Emily Roush-Elliott is a social impact architect and a recent alumna of the Enterprise Rose Architectural Fellowship during which she was hosted by the Greenwood-Leflore-Carroll Economic Development Foundation and the Carl Small Town Center, and managed the Baptist Town Neighborhood Reinvestment project. She is a registered architect in Mississippi and Ohio, and a LEED AP. She holds a Bachelor of Science in Design from Arizona State University and a Master of Architecture from the University of Cincinnati. Since 2010 she has worked with Village Life Outreach Project in Tanzania, contributing to the designs and leading construction of the Roche Health Center and Burere School projects during graduate school. Emily first became interested in socially impactful architecture during a study abroad in Buenos Aires, Argentina in 2006. Her interest solidified into a career path while rebuilding homes destroyed by Hurricane Katrina with Hands on Gulf Coast and the Gulf Coast Community Design Studio in Biloxi, Mississippi.
Michelle Stadelman is an architectural designer who came to the Delta through the Enterprise Rose Architectural Fellowship.
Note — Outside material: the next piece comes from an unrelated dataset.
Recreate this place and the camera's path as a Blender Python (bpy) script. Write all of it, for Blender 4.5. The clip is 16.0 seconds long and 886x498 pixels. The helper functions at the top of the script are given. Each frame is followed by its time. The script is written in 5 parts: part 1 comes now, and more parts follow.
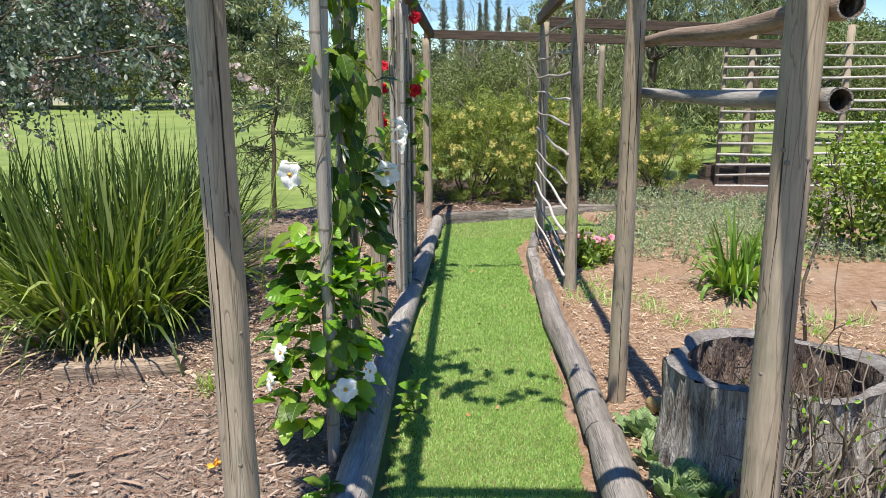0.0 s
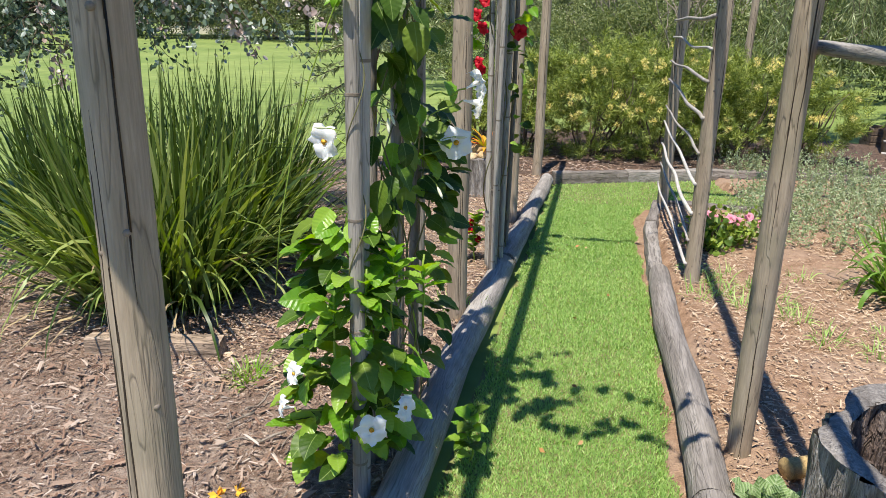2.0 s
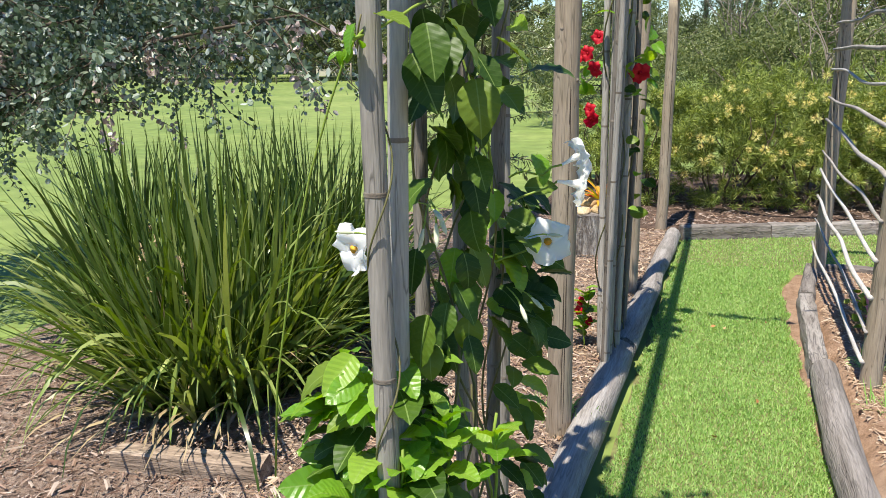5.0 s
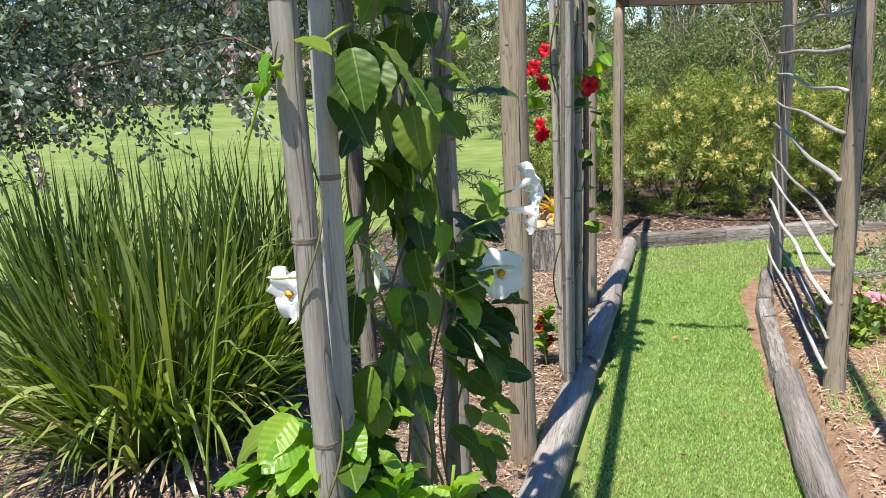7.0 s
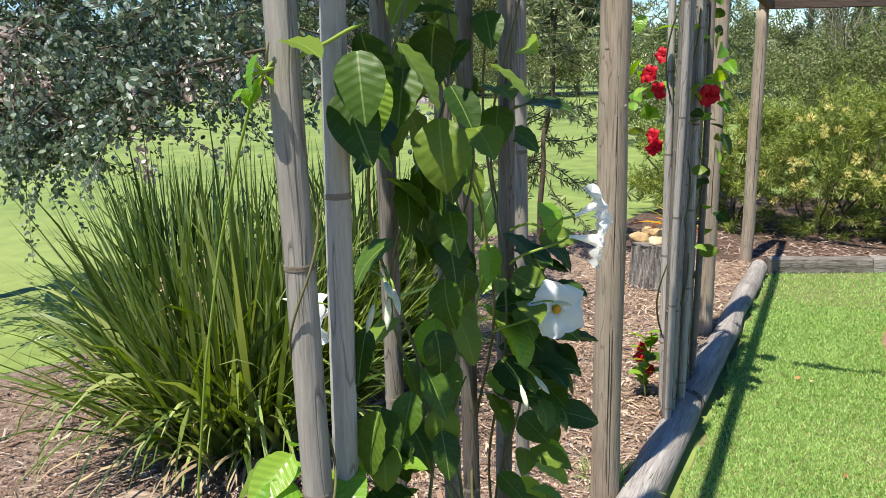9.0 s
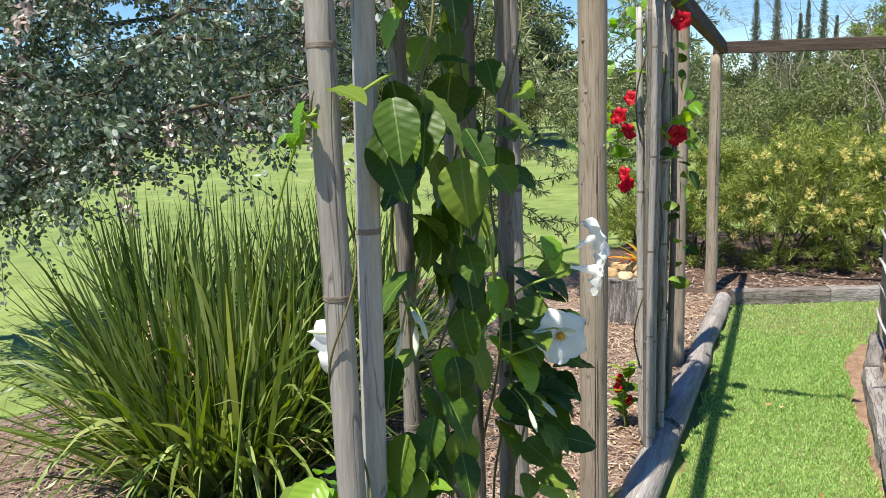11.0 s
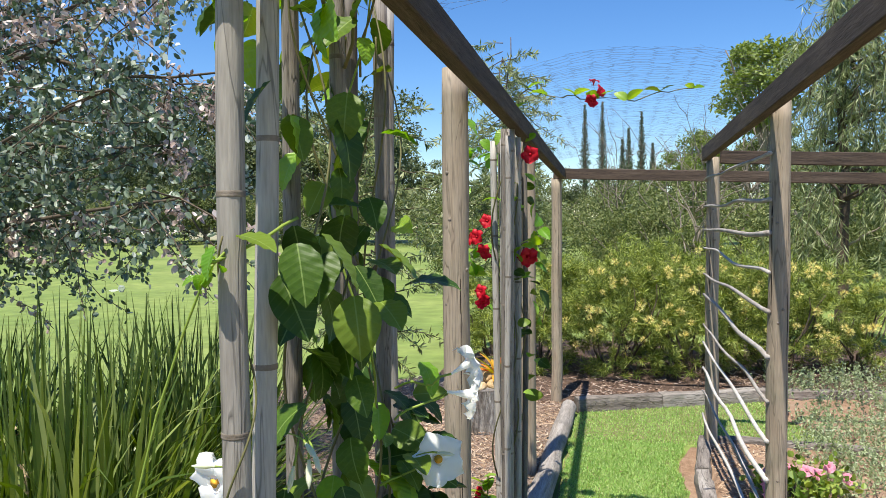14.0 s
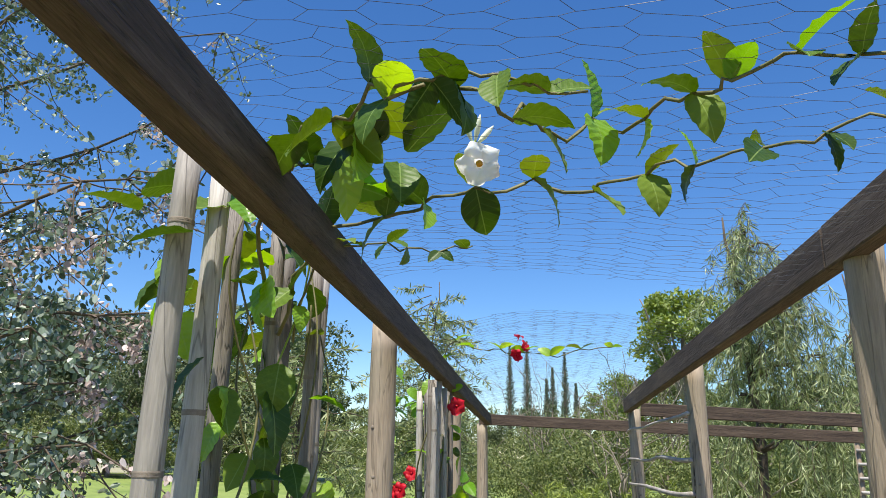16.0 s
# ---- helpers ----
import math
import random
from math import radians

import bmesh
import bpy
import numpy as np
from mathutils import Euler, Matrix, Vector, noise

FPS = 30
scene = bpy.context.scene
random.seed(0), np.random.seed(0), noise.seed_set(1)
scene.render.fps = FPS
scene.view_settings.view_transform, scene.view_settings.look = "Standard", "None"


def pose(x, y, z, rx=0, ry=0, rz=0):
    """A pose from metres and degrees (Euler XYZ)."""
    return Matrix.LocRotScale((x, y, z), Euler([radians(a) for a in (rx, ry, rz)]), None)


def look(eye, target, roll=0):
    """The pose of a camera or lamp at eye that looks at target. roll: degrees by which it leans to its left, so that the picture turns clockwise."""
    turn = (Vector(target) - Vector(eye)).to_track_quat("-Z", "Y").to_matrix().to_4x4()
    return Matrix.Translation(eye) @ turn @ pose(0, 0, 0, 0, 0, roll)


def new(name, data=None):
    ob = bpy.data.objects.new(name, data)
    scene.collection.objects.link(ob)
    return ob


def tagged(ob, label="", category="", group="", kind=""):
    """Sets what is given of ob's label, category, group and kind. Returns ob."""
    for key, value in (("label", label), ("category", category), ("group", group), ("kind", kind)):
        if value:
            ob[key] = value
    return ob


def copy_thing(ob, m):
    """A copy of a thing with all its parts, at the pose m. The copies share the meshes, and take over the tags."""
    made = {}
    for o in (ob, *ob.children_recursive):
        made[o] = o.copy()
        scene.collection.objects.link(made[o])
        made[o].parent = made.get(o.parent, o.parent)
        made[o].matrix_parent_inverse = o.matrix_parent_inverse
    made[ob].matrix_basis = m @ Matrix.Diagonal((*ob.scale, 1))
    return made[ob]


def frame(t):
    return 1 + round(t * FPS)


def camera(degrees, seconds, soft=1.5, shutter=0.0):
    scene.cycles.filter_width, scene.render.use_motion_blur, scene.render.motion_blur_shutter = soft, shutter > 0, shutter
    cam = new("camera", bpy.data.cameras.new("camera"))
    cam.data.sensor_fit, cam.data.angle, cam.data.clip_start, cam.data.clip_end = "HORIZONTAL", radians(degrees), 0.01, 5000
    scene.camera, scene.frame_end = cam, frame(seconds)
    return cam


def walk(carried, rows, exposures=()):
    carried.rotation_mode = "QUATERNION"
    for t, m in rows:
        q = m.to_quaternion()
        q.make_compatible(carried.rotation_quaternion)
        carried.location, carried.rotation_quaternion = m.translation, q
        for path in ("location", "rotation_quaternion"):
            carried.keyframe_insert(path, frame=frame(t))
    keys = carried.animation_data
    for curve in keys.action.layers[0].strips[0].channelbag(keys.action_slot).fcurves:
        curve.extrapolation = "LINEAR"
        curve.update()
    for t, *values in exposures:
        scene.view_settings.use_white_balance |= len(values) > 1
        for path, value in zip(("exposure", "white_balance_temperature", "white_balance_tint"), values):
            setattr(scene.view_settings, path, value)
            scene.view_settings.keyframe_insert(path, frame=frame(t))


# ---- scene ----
cam = camera(61.8, 16.0, soft=0.65)
PATH = [
    (0, (0.198, -0.116, 1.604), (0.127, 1.833, 1.16), -0.3),
    (0.5, (0.256, -0.038, 1.581), (0.116, 1.88, 1.032), -0.4),
    (1, (0.185, 0.203, 1.583), (-0.013, 2.097, 0.971), -0.8),
    (1.5, (0.188, 0.45, 1.607), (-0.081, 2.331, 0.984), -0.5),
    (2, (0.31, 0.674, 1.618), (-0.075, 2.543, 1.018), 1.1),
    (2.5, (0.334, 0.85, 1.612), (-0.167, 2.687, 1.001), 1.5),
    (3, (0.221, 1.069, 1.609), (-0.297, 2.891, 0.967), 0.8),
    (3.5, (0.179, 1.197, 1.598), (-0.389, 3.008, 0.967), 0.5),
    (3.7, (0.179, 1.239, 1.598), (-0.435, 3.041, 0.985), 0.8),
    (5.8, (0.265, 1.555, 1.686), (-0.434, 3.364, 1.196), -1.4),
    (6, (0.273, 1.565, 1.688), (-0.404, 3.383, 1.205), -1.7),
    (6.5, (0.274, 1.597, 1.688), (-0.359, 3.434, 1.214), -2.6),
    (7, (0.203, 1.615, 1.669), (-0.39, 3.463, 1.185), -3.0),
    (7.5, (0.182, 1.664, 1.669), (-0.423, 3.504, 1.171), -2.2),
    (8, (0.232, 1.753, 1.678), (-0.483, 3.555, 1.185), -1.7),
    (8.5, (0.287, 1.825, 1.677), (-0.575, 3.564, 1.195), -1.8),
    (8.7, (0.3, 1.856, 1.671), (-0.612, 3.571, 1.193), -1.8),
    (10.8, (0.242, 1.738, 1.671), (-0.604, 3.511, 1.294), -2.3),
    (11, (0.245, 1.73, 1.676), (-0.581, 3.515, 1.314), -2.3),
    (11.5, (0.245, 1.722, 1.679), (-0.527, 3.534, 1.333), -1.9),
    (12, (0.236, 1.729, 1.679), (-0.488, 3.561, 1.332), -1.4),
    (12.5, (0.277, 1.728, 1.688), (-0.399, 3.578, 1.341), -0.3),
    (13, (0.263, 1.7, 1.696), (-0.348, 3.578, 1.379), 0.3),
    (13.5, (0.226, 1.656, 1.717), (-0.299, 3.571, 1.483), -0.0),
    (14, (0.205, 1.624, 1.742), (-0.24, 3.571, 1.651), -0.5),
    (14.5, (0.201, 1.611, 1.767), (-0.184, 3.572, 1.844), -0.5),
    (15, (0.198, 1.602, 1.784), (-0.13, 3.56, 2.025), 0.0),
    (15.5, (0.199, 1.595, 1.802), (-0.085, 3.536, 2.191), 0.7),
    (16, (0.205, 1.585, 1.816), (-0.04, 3.498, 2.345), 1.0),
]
walk(cam, [(t, look(eye, target, roll)) for t, eye, target, roll in PATH], [(0, 0.60), (3.5, 0.59), (6, 0.71), (13, 0.71), (14.5, 0.64), (16, 0.69)])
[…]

She holds a Bachelor of Science in Architecture from the University of Minnesota and a Master of Architecture from Boston Architectural College. She has worked for more than a decade throughout the U.S. and Rwanda with a deep portfolio of experience in sustainability, new building construction, historic preservation, retail design, commercial interiors, and furniture design. She has experience in both traditional and non-traditional architectural and educator roles, bringing a wide skill set focused on meaningful results.
Dontavius Mclemore is a Construction Specialist and an alumnus of the Leflore Energy Efficiency Apprentice Program (LEAP), a job training program developed by Delta Design Build in partnership with HUD. Dontavius started working with Delta DB during the Eastmoor Playground project in August 2017. An aspiring architect, Dontavius enjoys the hands-on learning experience and the variety of locations he works on with Delta Design Build. Dontavius was born and raised in Greenwood, MS.